Some of the grimy smudges turned out to be a series of numbers marching down the wall.
“My clever child,” Ysabeau said, her eyes running red with blood and grief. She stood, her limbs trembling. “That monster. I will tear him to pieces.”
“What is it, Ysabeau?” I asked.
“The clue was in the song. Matthew knows we are watching him,” Ysabeau said.
“What is it, Grand-mère?” Marcus repeated, peering at the image. “Is it the numbers?”
“One number. Philippe’s number.” Ysabeau pointed to the last in the series.
“His number?” Sarah asked.
“It was given to him at Auschwitz-Birkenau. After the Nazis captured Philippe trying to liberate Ravensbrück, they sent him there,” Ysabeau said.
These were names out of nightmares, places that would forever be synonymous with the savagery of mankind.
“What are you saying?” I couldn’t believe it, and yet . . .
“It was Benjamin who tortured Philippe,” Ysabeau said.
Philippe’s image swam before me—the hollow eye socket where Benjamin had blinded him, the horrible scars on his face. I remembered the shaky handwriting on the letter he’d left for me, his body too damaged to control a pen’s movement.

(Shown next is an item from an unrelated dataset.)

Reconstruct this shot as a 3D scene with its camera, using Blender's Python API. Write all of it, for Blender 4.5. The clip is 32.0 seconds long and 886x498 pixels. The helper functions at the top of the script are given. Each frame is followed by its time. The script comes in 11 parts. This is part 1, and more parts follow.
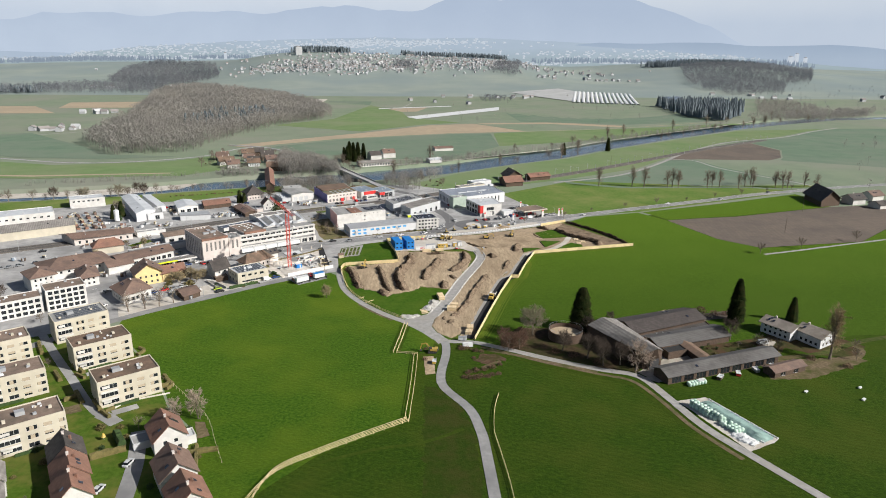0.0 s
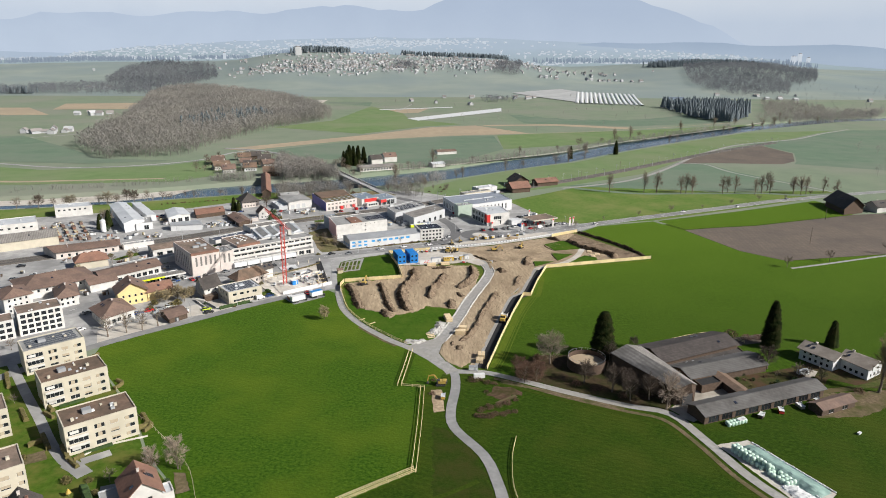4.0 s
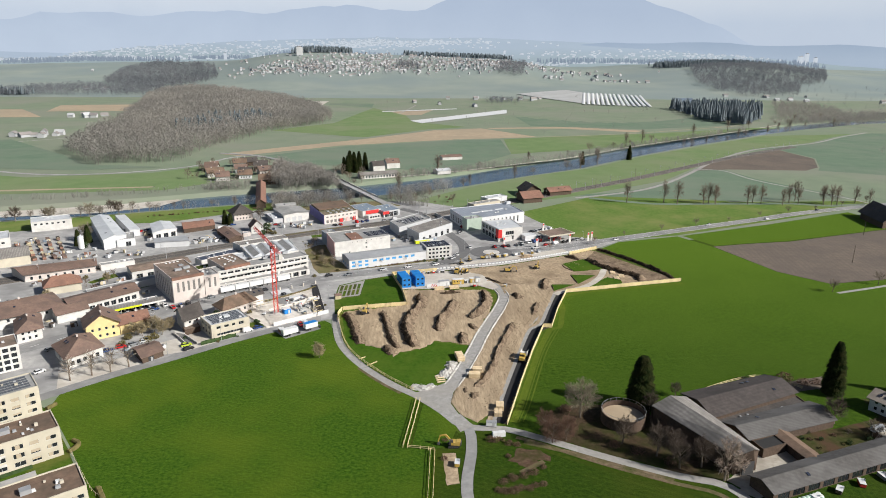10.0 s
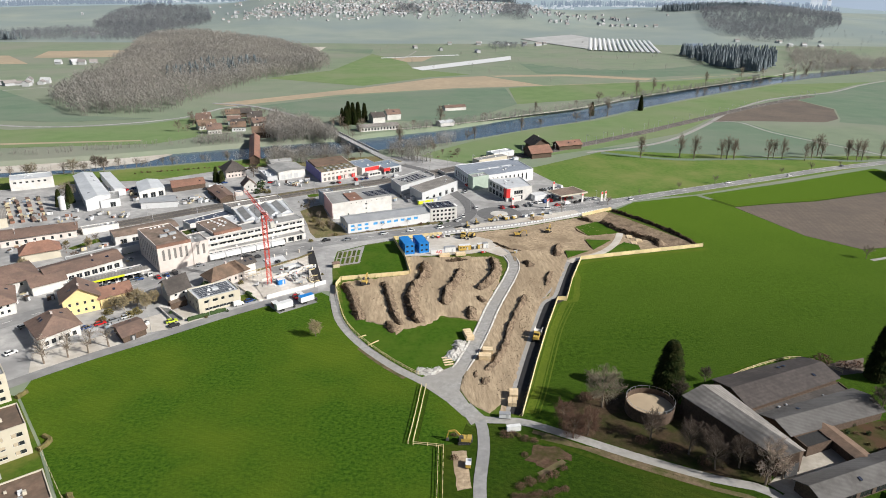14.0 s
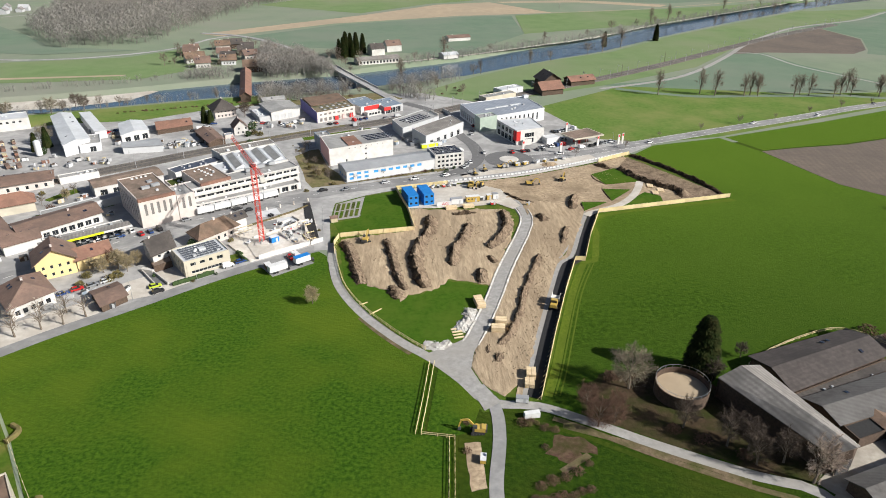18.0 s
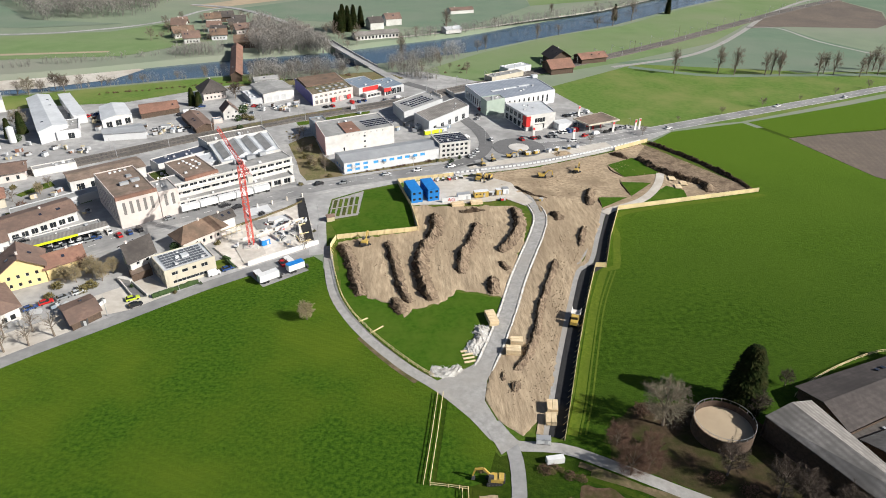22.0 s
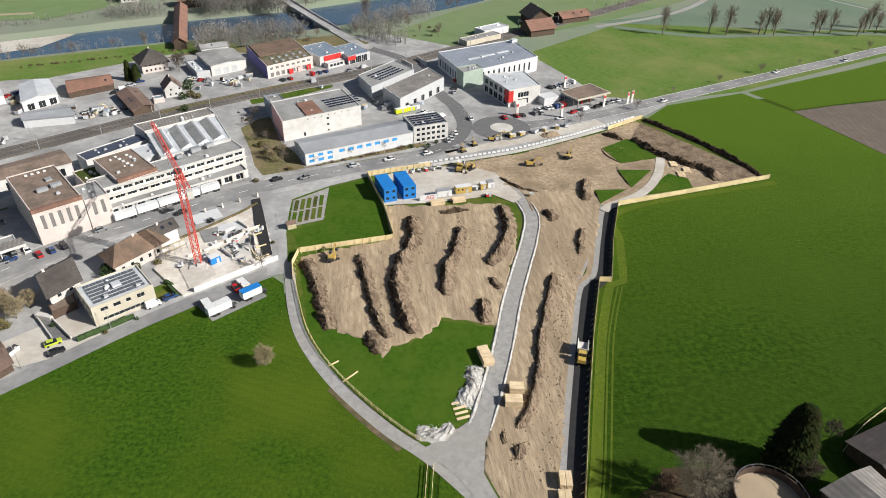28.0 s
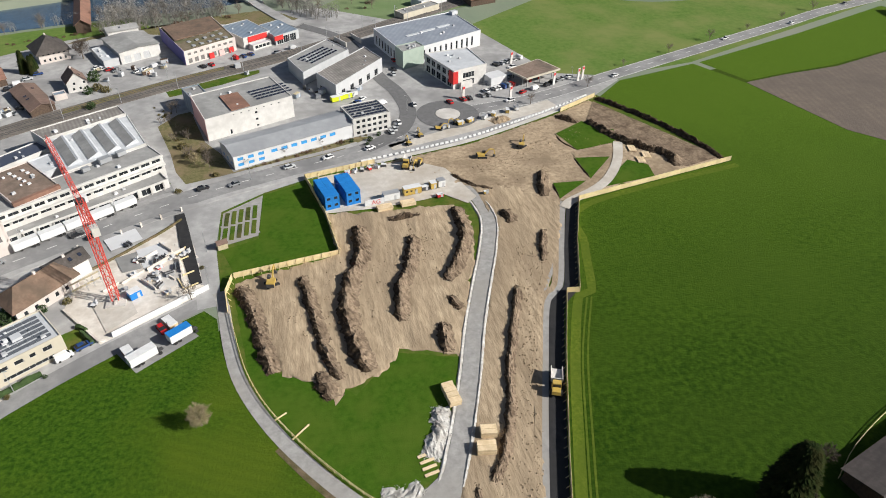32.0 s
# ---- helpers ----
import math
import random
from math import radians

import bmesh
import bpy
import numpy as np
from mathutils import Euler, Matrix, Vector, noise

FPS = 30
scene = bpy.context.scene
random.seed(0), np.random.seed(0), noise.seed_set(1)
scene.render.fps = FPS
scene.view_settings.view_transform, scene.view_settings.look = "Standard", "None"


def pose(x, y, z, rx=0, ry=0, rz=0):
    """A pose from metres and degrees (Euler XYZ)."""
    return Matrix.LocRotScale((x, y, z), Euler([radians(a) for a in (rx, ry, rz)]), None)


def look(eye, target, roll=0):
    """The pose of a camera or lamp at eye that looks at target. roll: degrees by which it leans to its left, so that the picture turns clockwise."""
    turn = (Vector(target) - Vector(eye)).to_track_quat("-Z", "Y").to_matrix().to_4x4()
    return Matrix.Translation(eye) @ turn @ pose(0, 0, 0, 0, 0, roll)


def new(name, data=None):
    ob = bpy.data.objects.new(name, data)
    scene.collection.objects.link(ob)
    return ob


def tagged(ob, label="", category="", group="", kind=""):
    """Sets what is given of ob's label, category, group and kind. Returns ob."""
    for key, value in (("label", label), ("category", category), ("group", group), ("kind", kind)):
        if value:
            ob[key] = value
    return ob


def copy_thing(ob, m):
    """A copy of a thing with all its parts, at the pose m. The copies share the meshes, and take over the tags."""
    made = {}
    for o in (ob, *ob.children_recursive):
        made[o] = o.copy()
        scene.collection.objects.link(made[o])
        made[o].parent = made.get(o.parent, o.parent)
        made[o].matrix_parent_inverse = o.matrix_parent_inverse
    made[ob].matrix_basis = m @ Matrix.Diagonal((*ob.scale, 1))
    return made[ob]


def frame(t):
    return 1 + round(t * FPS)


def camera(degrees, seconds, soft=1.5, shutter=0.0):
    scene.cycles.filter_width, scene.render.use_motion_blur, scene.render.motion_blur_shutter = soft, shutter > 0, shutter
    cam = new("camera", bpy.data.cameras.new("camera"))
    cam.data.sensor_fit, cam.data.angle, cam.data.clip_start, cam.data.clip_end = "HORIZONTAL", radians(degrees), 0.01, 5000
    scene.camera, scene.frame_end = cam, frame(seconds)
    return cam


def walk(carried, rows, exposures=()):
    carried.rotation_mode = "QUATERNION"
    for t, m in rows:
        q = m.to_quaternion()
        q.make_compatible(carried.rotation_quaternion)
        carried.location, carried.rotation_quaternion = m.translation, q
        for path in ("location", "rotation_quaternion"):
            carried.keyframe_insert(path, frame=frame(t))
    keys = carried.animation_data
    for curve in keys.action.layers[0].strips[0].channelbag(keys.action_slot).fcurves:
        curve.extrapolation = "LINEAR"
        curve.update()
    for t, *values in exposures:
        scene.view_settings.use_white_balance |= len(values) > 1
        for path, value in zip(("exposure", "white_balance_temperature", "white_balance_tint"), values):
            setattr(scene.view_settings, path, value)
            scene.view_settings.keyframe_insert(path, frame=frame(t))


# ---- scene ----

And the same creature who had done that to Philippe now had my husband.
“Get out of my way.” I tried to push past Baldwin as I raced for the door. But Baldwin held me tight.
“You aren’t going to wander into the same trap that he did, Diana,” Baldwin said. “That’s exactly what Benjamin wants.”
“I’m going to Auschwitz. Matthew is not going to die there, where so many died before,” I said, twisting in Baldwin’s grip.
“Matthew isn’t at Auschwitz. Philippe was moved from there to Majdanek on the outskirts of Lublin soon after he was captured. It’s where we found my father. I went over every inch of the camp searching for other survivors. There was no room like that in it.”
“Then Philippe was taken somewhere else before being sent to Majdanek—to another labor camp.
One run by Benjamin. It was he who tortured Philippe. I am certain of it,” Ysabeau insisted.
“How could Benjamin be in charge of a camp?” I’d never heard of such a thing. Nazi concentration camps were run by the SS.
“There were tens of thousands of them, all over Germany and Poland—labor camps, brothels, research facilities, farms,” Baldwin explained. “If Ysabeau is right, Matthew could be anywhere.”
Ysabeau turned on Baldwin. “You are free to stay here and wonder where your brother is, but I am going to Poland with Diana. We will find Matthew ourselves.”
“Nobody is going anywhere.” Marcus slammed his hand on the table. “Not without a plan. Where exactly was Majdanek?”
“I’ll pull up a map.” Phoebe reached for the computer.
I stilled her hand. There was something disturbingly familiar about that blanket. . . . It was tweed, a heathery brown with a distinctive weave.
“Is that a button?” I looked more closely. “That’s not a blanket. It’s a jacket.” I stared at it some more. “Peter Knox wore a jacket like that. I remember the fabric from Oxford.”
“Vampires won’t be able to free Matthew if Benjamin has witches like Knox with him, too!” Sarah exclaimed.
“This is like 1944 all over again,” Ysabeau said quietly. “Benjamin is playing with Matthew—and with us.”
“If so, then Matthew’s capture was not his goal.” Baldwin crossed his arms and narrowed his eyes at the screen. “The trap Benjamin set was meant to snare another.”
“He wants Auntie,” Gallowglass said. “Benjamin wants to know why she can bear a vampire’s child.”
Benjamin wants me to bear his child, I thought.
“Well, he’s not going to experiment on Diana to find out,” Marcus said emphatically. “Matthew would rather die where he is than let that happen.”